● **REQUIREMENT**: Reproduce all the material exactly, minus any pictures it holds.

-- START --

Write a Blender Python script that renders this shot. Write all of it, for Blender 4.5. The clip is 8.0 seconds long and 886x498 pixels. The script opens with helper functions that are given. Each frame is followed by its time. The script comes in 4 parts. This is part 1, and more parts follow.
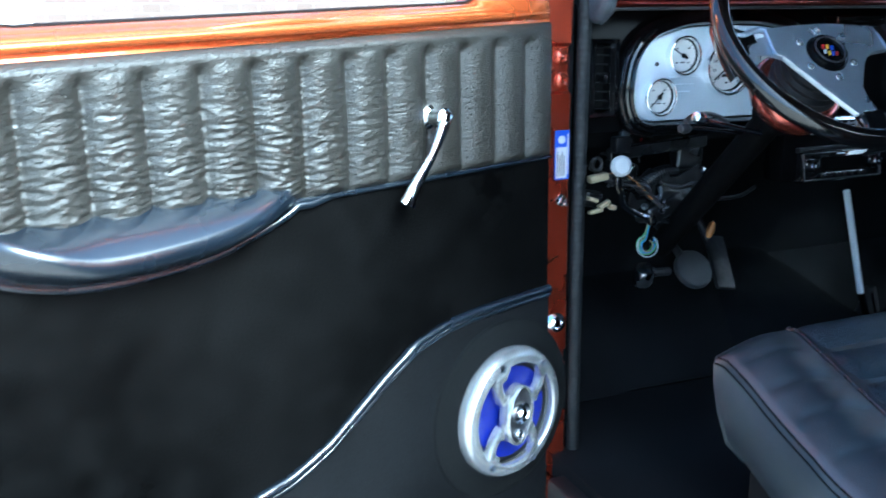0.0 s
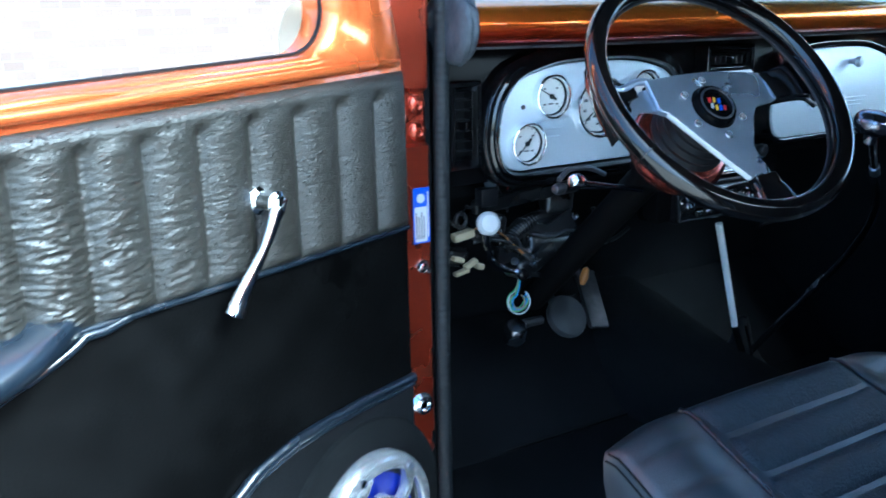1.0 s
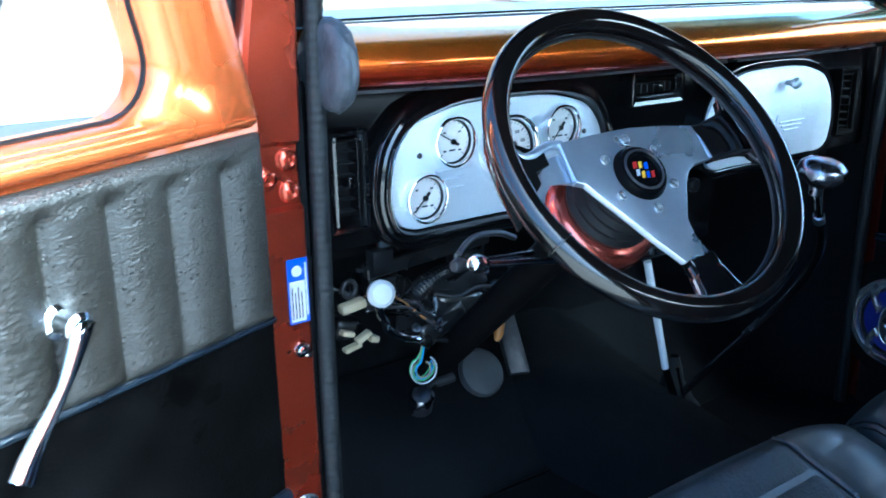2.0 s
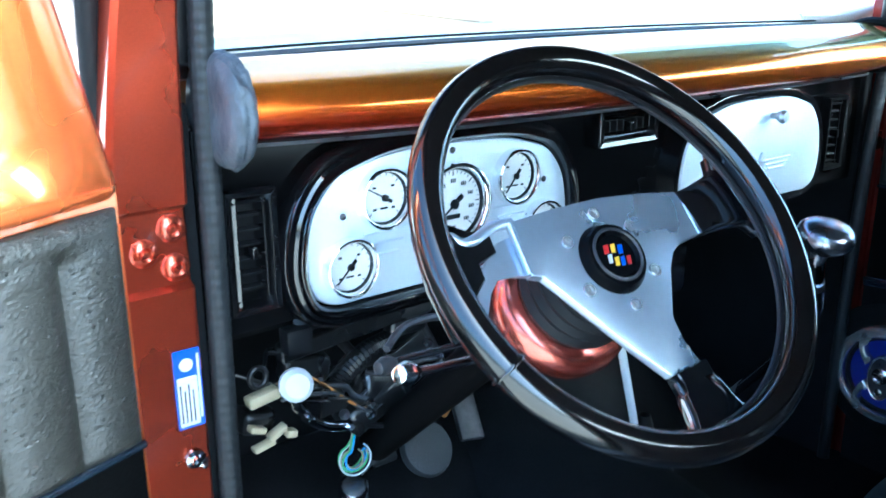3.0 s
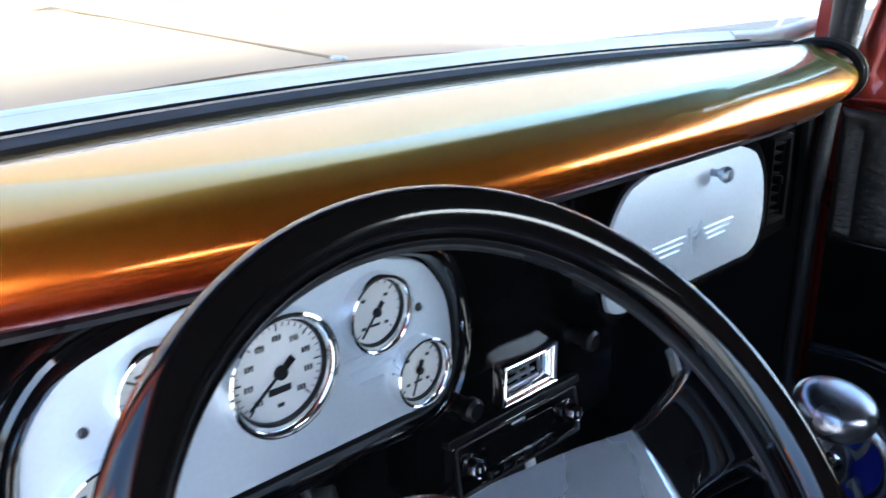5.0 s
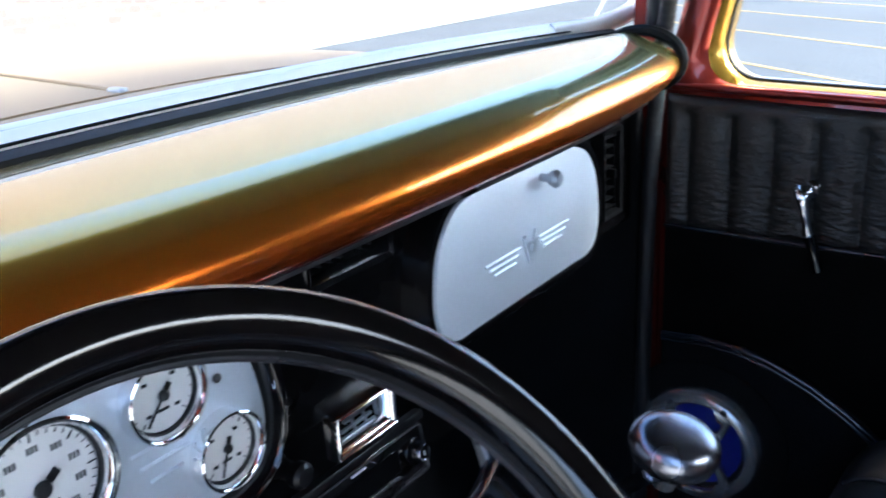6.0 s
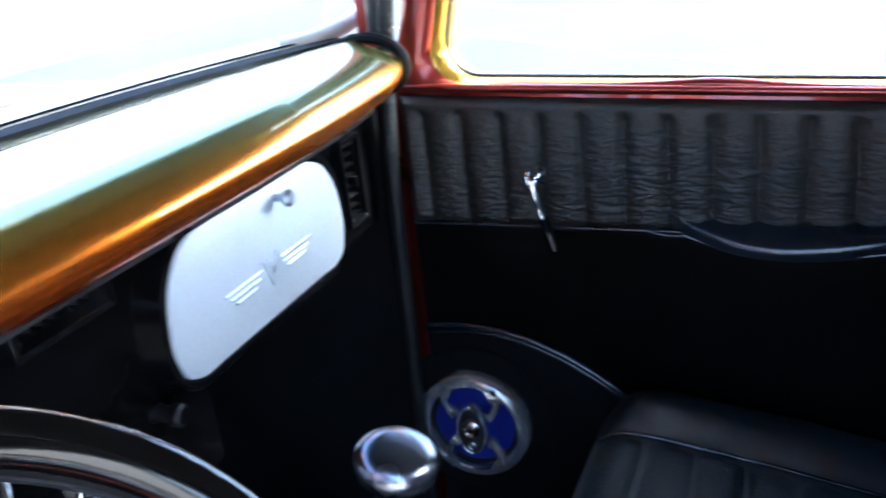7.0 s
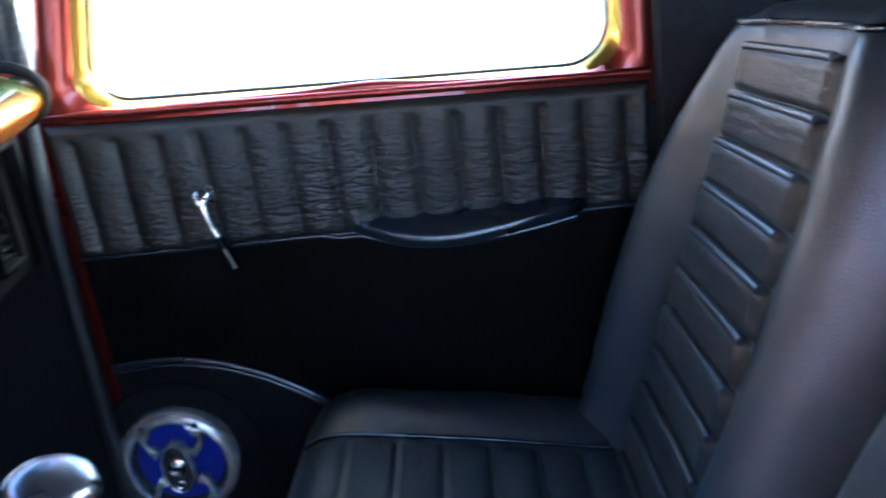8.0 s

-- END --

● **COMPLETE OUTPUT**:
Write a Blender Python script that renders this shot. Write all of it, for Blender 4.5. The clip is 8.0 seconds long and 886x498 pixels. The script opens with helper functions that are given. Each frame is followed by its time. The script comes in 4 parts. This is part 1, and more parts follow.
0.0 s
1.0 s
2.0 s
3.0 s
5.0 s
6.0 s
7.0 s
8.0 s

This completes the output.